TYPE: Fighter, fighter-bomber, project
ACCOMMODATION: Pilot only
POWER PLANT: Two Rolls-Royce Griffin liquid-cooled engines, rated at 1.600 hp each
PERFORMANCE: 504 mph at 15,000 ft (estimated
COMMENT: The Miles M.22 was a single-seat, twin-engine, high performance fighter design originating from Britain at the beginning of WW II. This unique entry was developed in 1939 and eventually offered against Air Ministry Specification F.6/39. The fighter certainly held unique traits about it, particularly for the period, including a streamlined cockpit placement within the wing mainplanes and a complete 10-machinegun-battery for standard armament.
The M.22 was intended to be powered by a pair of underslung Rolls-Royce Griffon piston engines, these embedded in streamlined nacelles at each wing leading edge. The wing mainplanes were elliptical in their general shape familiar to the Supermarine Spitfire fighter and housed the engines and cockpit. The cockpit was centered at the mainplanes center mass with a well-streamed canopy integrated into the rounded fuselage assembly. The fuselage terminated at the extreme rear to which a conventional twin-rudder tailplane arrangement. Ground-running would involve a tail-dragger configuration with the main, single-wheeled legs retracting into each engine nacelle and a tail wheel bringing up the rear. Beyond this, the aircraft was to be built primarily of wood to save on critical resources, metal reserved for the wing spars and other crucial components however.

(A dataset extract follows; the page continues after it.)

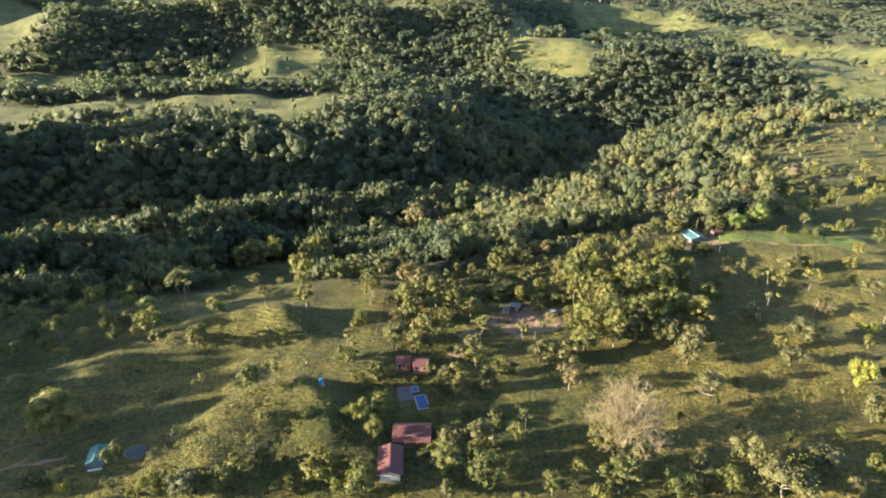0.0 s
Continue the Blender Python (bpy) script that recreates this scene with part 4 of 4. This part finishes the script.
CLEARING = [
    ("mast", 22.6, 168.2, 10, 4), ("mast", 27.4, 171.3, 9, 3), ("grey", 28.6, 160.2, 8, 9), ("grey", 35.9, 159.5, 8, 9),
    ("green", 42.4, 166.1, 9, 10), ("green_shrub", 31.4, 197.3, 4.5, 6), ("shrub", 39.3, 199.4, 4, 6), ("grey", 17.9, 213.2, 6, 11),
    ("olive", 10.4, 216.8, 7, 9), ("grey", 10.3, 143.9, 8, 7), ("olive", 14.4, 151.9, 7, 6), ("sparse", 7.4, 154.8, 8, 7),
    ("green_shrub", 23.0, 207.8, 5, 8), ("green", 41.0, 174.1, 8, 8), ("olive", 46.5, 174.0, 11, 9), ("olive", 53.0, 169.5, 14, 9),
    ("olive", 61.3, 173.4, 16, 9), ("green", 69.4, 178.6, 14, 9), ("green", 76.4, 182.5, 13, 9), ("olive", 53.5, 184.4, 16, 9),
]
CLEARING += [
    ("olive", 48.5, 189.0, 15, 9), ("olive", 63.3, 191.7, 17, 9), ("green", 72.2, 194.5, 15, 9),
]
YARD = [
    ("shrub", 31.1, 192.7, 3.5, 4), ("shrub", 34.9, 186.8, 3, 4), ("shrub", 42.3, 188.6, 4.5, 6), ("shrub", 41.1, 198.6, 3, 4),
    ("grey", 33.8, 200.9, 4, 5), ("grey", 10.3, 203.0, 6, 7), ("olive", 17.9, 202.5, 6, 8), ("shrub", 15.1, 206.6, 5, 7),
    ("shrub", 40.5, 184.2, 3, 5), ("sparse", 14.8, 190.4, 6, 4), ("sparse", 8.3, 186.5, 6, 5), ("shrub", 28.4, 204.7, 4, 6),
]
GROVE = [
    ("olive", 45.1, 197.9, 11, 6.4), ("olive", 55.2, 201.5, 12.8, 7.2), ("olive", 65.0, 206.7, 13.6, 7.2), ("green", 85.5, 203.1, 11, 8),
    ("olive", 49.2, 214.7, 11, 6.4), ("olive", 57.0, 219.7, 11, 6.4), ("olive", 65.4, 216.9, 11.9, 7.2), ("olive", 74.2, 216.5, 12.8, 7.2),
    ("green", 83.3, 216.7, 11, 7.2), ("green", 92.0, 216.3, 11, 7.2), ("green", 92.0, 195.3, 10.2, 8), ("sparse", 50.2, 232.2, 8.5, 5.6),
    ("olive", 42.0, 218.2, 9.3, 5.6), ("sparse", 38.1, 231.2, 7.6, 6.4), ("grey", 30.9, 230.7, 8.5, 6.4), ("olive", 24.8, 241.8, 8.5, 5.6),
    ("sparse", 16.4, 226.7, 10.2, 4.8), ("olive", 19.9, 242.6, 8.5, 5.6), ("sparse", 28.0, 213.9, 7.6, 4.8), ("dry", 35.2, 246.4, 7.6, 6.4),
]
GROVE += [
    ("mast", 50.0, 245.3, 7.6, 5.6), ("olive", 56.3, 239.5, 7.6, 6.4), ("olive", 63.2, 232.5, 8.5, 6.4), ("green", 89.6, 230.2, 10.2, 7.2),
]
EAST = [
    ("dry", 107.8, 214.6, 8, 7), ("mast", 114.1, 214.9, 10, 4.5), ("sparse", 118.8, 213.5, 7, 7), ("mast", 118.3, 204.5, 10, 4),
    ("sparse", 122.9, 205.0, 10, 6), ("grey", 134.0, 221.0, 9, 10), ("sparse", 135.1, 205.7, 10, 7), ("grey", 104.1, 184.2, 6, 6),
    ("mast", 112.5, 192.3, 6, 3), ("olive", 82.0, 181.4, 11, 10), ("dry", 86.0, 178.4, 8, 8), ("green", 99.3, 206.8, 8, 8),
    ("green", 98.6, 197.8, 6, 5), ("green", 89.4, 213.0, 10, 8), ("green", 140.8, 222.2, 7, 8), ("sparse", 175.6, 294.4, 5, 5),
    ("green_shrub", 180.2, 270.7, 5, 9), ("green_shrub", 166.9, 264.2, 4, 12), ("olive", 109.0, 236.0, 5, 5), ("olive", 106.0, 238.0, 6, 9),
]
EAST += [
    ("grey", 95.7, 237.7, 9, 8), ("grey", 103.0, 156.0, 7, 8), ("grey", 69.9, 170.1, 9, 9), ("grey", 77.2, 167.1, 9, 10),
]
LAWN = [
    ("bright", 147.1, 276.1, 14, 13), ("bright", 131.6, 263.1, 9, 9), ("sparse", 144.5, 247.5, 8, 5), ("grey", 131.6, 269.3, 9, 8),
    ("olive", 124.9, 269.1, 9, 9), ("olive", 119.9, 277.9, 11, 8), ("sparse", 92.9, 258.4, 10, 8), ("grey", 86.5, 254.3, 9, 9),
    ("olive", 105.6, 271.5, 10, 8), ("sparse", 68.8, 235.8, 9, 8), ("sparse", 62.8, 238.1, 6, 6), ("shrub", 77.5, 244.4, 5, 7),
    ("olive", 106.8, 238.1, 5, 9), ("shrub", 95.4, 235.4, 5, 7), ("shrub", 89.0, 236.0, 6, 8), ("green", 140.9, 319.9, 11, 10),
    ("mast", 51.0, 246.3, 9, 5), ("mast", 56.9, 252.3, 9, 5), ("shrub", 64.5, 253.8, 6, 7), ("shrub", 71.5, 261.9, 4, 6),
]
LAWN += [
    ("dry", 39.5, 241.2, 11, 8), ("grey", 31.5, 239.5, 10, 8), ("olive", 19.4, 227.7, 13, 9), ("shrub", 113.8, 228.7, 4, 5),
]
NORTH_EDGE = [
    ("green", -60.9, 220.4, 13, 10), ("olive", -80.8, 311.2, 17, 12), ("grey", -122.0, 318.2, 15, 12), ("olive", -111.8, 319.3, 15, 10),
    ("green", -45.8, 219.7, 10, 9), ("olive", -38.0, 222.4, 12, 9), ("grey", -28.6, 223.3, 11, 10), ("dry", -18.1, 216.5, 8, 8),
    ("dry", -12.0, 203.5, 11, 9), ("dry", -6.6, 206.6, 10, 8), ("sparse", -1.9, 200.3, 11, 6), ("sparse", -58.1, 207.6, 8, 5),
    ("sparse", -29.4, 199.8, 8, 5), ("sparse", -84.1, 227.2, 7, 7), ("sparse", -69.2, 217.6, 4, 4), ("dry", -73.3, 208.8, 3, 8),
    ("green_shrub", -88.5, 216.7, 3.5, 6), ("flat", -110.2, 223.7, 9, 8), ("mast", -104.9, 208.3, 9, 4), ("flat", -122.2, 259.6, 8, 10),
]
NORTH_EDGE += [
    ("grey", -110.7, 264.0, 8, 8), ("green", -74.6, 281.6, 8, 9), ("green", -57.3, 265.2, 11, 9), ("olive", -26.6, 248.4, 11, 9),
]
NORTH_PASTURE = [
    ("flat", -113.8, 221.7, 12, 10), ("flat", -150.5, 239.5, 8, 8), ("flat", -129.7, 263.5, 8, 8), ("bright", -108.5, 187.8, 8, 9),
    ("grey", -113.8, 180.8, 6, 6), ("grey", -103.8, 169.9, 5, 5), ("grey", -94.9, 165.3, 5, 6), ("olive", -80.7, 165.6, 8, 7),
    ("green_shrub", -80.5, 181.2, 5, 6), ("green_shrub", -54.9, 168.9, 4, 4), ("mast", -50.7, 181.1, 4, 3), ("sparse", -57.6, 206.4, 10, 7),
    ("sparse", -29.9, 195.7, 9, 6), ("mast", -32.8, 160.9, 9, 4), ("green", -32.8, 155.0, 6, 8), ("green", -30.4, 177.0, 7, 6),
    ("grey", -18.8, 169.0, 7, 7), ("grey", -24.2, 196.5, 4, 5), ("olive", -12.5, 197.6, 10, 8), ("olive", -17.3, 194.6, 9, 8),
]
NORTH_PASTURE += [
    ("olive", -13.7, 183.9, 11, 8), ("olive", -12.2, 216.1, 10, 8), ("mast", -2.8, 211.3, 11, 5), ("mast", 2.8, 198.5, 8, 4),
]

for grove in (WEST_PASTURE, TANK_HILL, HOUSES, GARDEN, MIDDLE, CLEARING, YARD, GROVE, EAST, LAWN, NORTH_EDGE, NORTH_PASTURE):
    for kind, x, y, h, w in grove:
        plant(kind, x, y, h, w)


def grove(kinds, corners, gap, low, high, seed, keep_off=()):
    """Fills a plot with trees no nearer to each other than the gap."""
    rng = np.random.RandomState(seed)
    (x0, y0), (x1, y1) = np.min(corners, 0), np.max(corners, 0)
    stand = list(keep_off)
    for _ in range(900):
        x, y = rng.uniform(x0, x1), rng.uniform(y0, y1)
        if inside(x, y, corners) and all((x - a) ** 2 + (y - b) ** 2 > gap * gap for a, b in stand) and not any(inside(x, y, c) for c in SOIL):
            stand.append((x, y))
            h = rng.uniform(low, high)
            plant(kinds[rng.randint(len(kinds))], x, y, h, h * rng.uniform(0.55, 0.78))


for row in (("spreading", -72.0, 296.0, 22, 15), ("spreading", -106.0, 291.0, 20, 17), ("green", -97.0, 301.0, 18, 10)):
    plant(*row)


OLD = [(x, y) for _, x, y, _, _ in GROVE + CLEARING]
grove(["olive", "green", "olive", "sparse", "green", "grey"], [(44, 176), (58, 172), (72, 180), (80, 198), (90, 214), (80, 226), (62, 228), (46, 224), (46, 200)], 5.4, 10.5, 15.5, 3, OLD)
grove(["shrub", "olive", "grey", "shrub", "sparse"], [(12, 200), (46, 200), (47, 232), (16, 236)], 5.6, 4, 8.5, 13, OLD)
grove(["olive", "sparse", "olive", "dry"], [(-24, 172), (-4, 168), (2, 205), (14, 214), (10, 232), (-14, 230), (-20, 205)], 7.5, 5, 9.5, 4, [(x, y) for _, x, y, _, _ in HOUSES + NORTH_PASTURE])
grove(["grey", "shrub", "green", "sparse"], [(-2, 98), (36, 98), (30, 116), (6, 134), (-1, 120)], 7.0, 4, 9, 5, [(x, y) for _, x, y, _, _ in HOUSES])
grove(["grey", "shrub", "olive", "shrub"], [(44, 96), (120, 96), (112, 116), (60, 108)], 8.0, 4, 9, 6, [(x, y) for _, x, y, _, _ in MIDDLE])
grove(["olive", "green", "sparse", "grey"], [(168, 292), (215, 300), (275, 372), (285, 392), (214, 380), (192, 345), (174, 312)], 12.5, 6, 12, 8)
grove(["sparse", "shrub", "grey"], [(140, 196), (190, 200), (230, 262), (190, 285), (165, 272), (165, 236)], 13.0, 4, 9, 9)
grove(["sparse", "olive", "shrub", "shrub"], [(56, 232), (104, 244), (100, 272), (80, 280), (62, 264)], 9.5, 3, 8, 10)
grove(["shrub", "green_shrub", "shrub", "sparse"], [(-90, 98), (-20, 98), (-24, 113), (-44, 113), (-60, 105), (-96, 108)], 5.4, 2, 4.5, 11, [(-83, 107), (-79, 108), (-75, 111)])
grove(["shrub", "sparse", "grey", "green_shrub"], [(50, 122), (118, 122), (135, 165), (110, 172), (84, 160), (56, 140)], 10.0, 2, 6, 12, [(44, 122), (50, 124)])
grove(["green", "flat", "sparse", "green"], [(-190, 165), (-118, 160), (-112, 205), (-135, 230), (-170, 205)], 9.0, 7, 11.5, 7, [(x, y) for _, x, y, _, _ in WEST_PASTURE])


# ---- grass tufts and weeds ----
def tufts(name, label, category, count, box, size, leaves, mat, seed, low, high, thin=0.0):
    """Scattered tussocks over open land, as one mesh."""
    rng = np.random.RandomState(seed)
    x, y = rng.uniform(box[0], box[1], count * 4), rng.uniform(box[2], box[3], count * 4)
    patch = fbm(x / 22, y / 22, 3)
    keep = ~wooded(x, y) & (patch > thin) & (np.abs(x) < 60 + 0.78 * y)
    for corners in SOIL:
        keep &= ~inside(x, y, corners)
    for bx, by, r in ((-12, 154, 6), (-10, 124, 6), (-14, 114, 6), (-10, 140, 7), (104, 250, 7), (-83, 108, 5), (-76, 111, 4.5)):
        keep &= (x - bx) ** 2 + (y - by) ** 2 > r * r
    x, y = x[keep][:count], y[keep][:count]
    z, s = land(x, y), rng.uniform(low, high, len(x))
    pieces, hue = [], rng.uniform(0, 1, len(x))
    d = rng.normal(size=(len(x), leaves, 3)) * (0.45, 0.45, 0.28)
    d[..., 2] = np.abs(d[..., 2]) + 0.1
    mids = np.stack([x, y, z], -1)[:, None] + d * s[:, None, None]
    v, q = leaf_quads(rng, mids.reshape(-1, 3), d.reshape(-1, 3) + (0, 0, 0.5), size, 0.6)
    mesh = bpy.data.meshes.new(name)
    fill(mesh, v, q)
    mesh.attributes.new("tint", "FLOAT", "POINT").data.foreach_set("value", np.repeat(hue, leaves * 4).astype(np.float32))
    mesh.materials.append(mat)
    return tagged(new(name, mesh), label, category, kind="stuff")


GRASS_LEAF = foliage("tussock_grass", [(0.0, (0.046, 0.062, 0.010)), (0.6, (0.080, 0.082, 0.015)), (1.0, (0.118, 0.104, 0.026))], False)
tufts("tussocks", "coarse grass tussocks on the pasture", "grass", 34000, (-190, 240, 92, 300), 0.22, 2, GRASS_LEAF, 5, 0.5, 1.1)
tufts("weeds", "low weeds and small bushes in the pasture", "weeds", 1500, (-190, 240, 92, 300), 0.22, 15, GRASS_LEAF, 6, 0.7, 2.3, 0.2)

To complete the design, engineers drew up plans for a “gun nest” to feature all the fixed, forward-firing armament for their M.22. This was to involve no fewer than 10 x 0.303 caliber air-cooled Browning machine guns concentrated at the mainplane’s leading edge just ahead of the cockpit – giving the fighter considerable frontal firepower against any target.
While never built nor ever flying, the M.22 was estimated with a maximum speed of 504 mph at 15.000 ft, a service ceiling nearing 37,000 ft and a rate-of-climb of approximately 5,200 ft/min. The fighter required a cockpit pressurization and had a total length of 33 ft and a wingspan of 39 ft what was smaller than the classic de Havilland DH. 98 Mosquito heavy fighter. Power was to come from 2 x Rolls-Royce Griffon engines of 1.600 hp each driving three-blades propellers (Ref: Military Factory).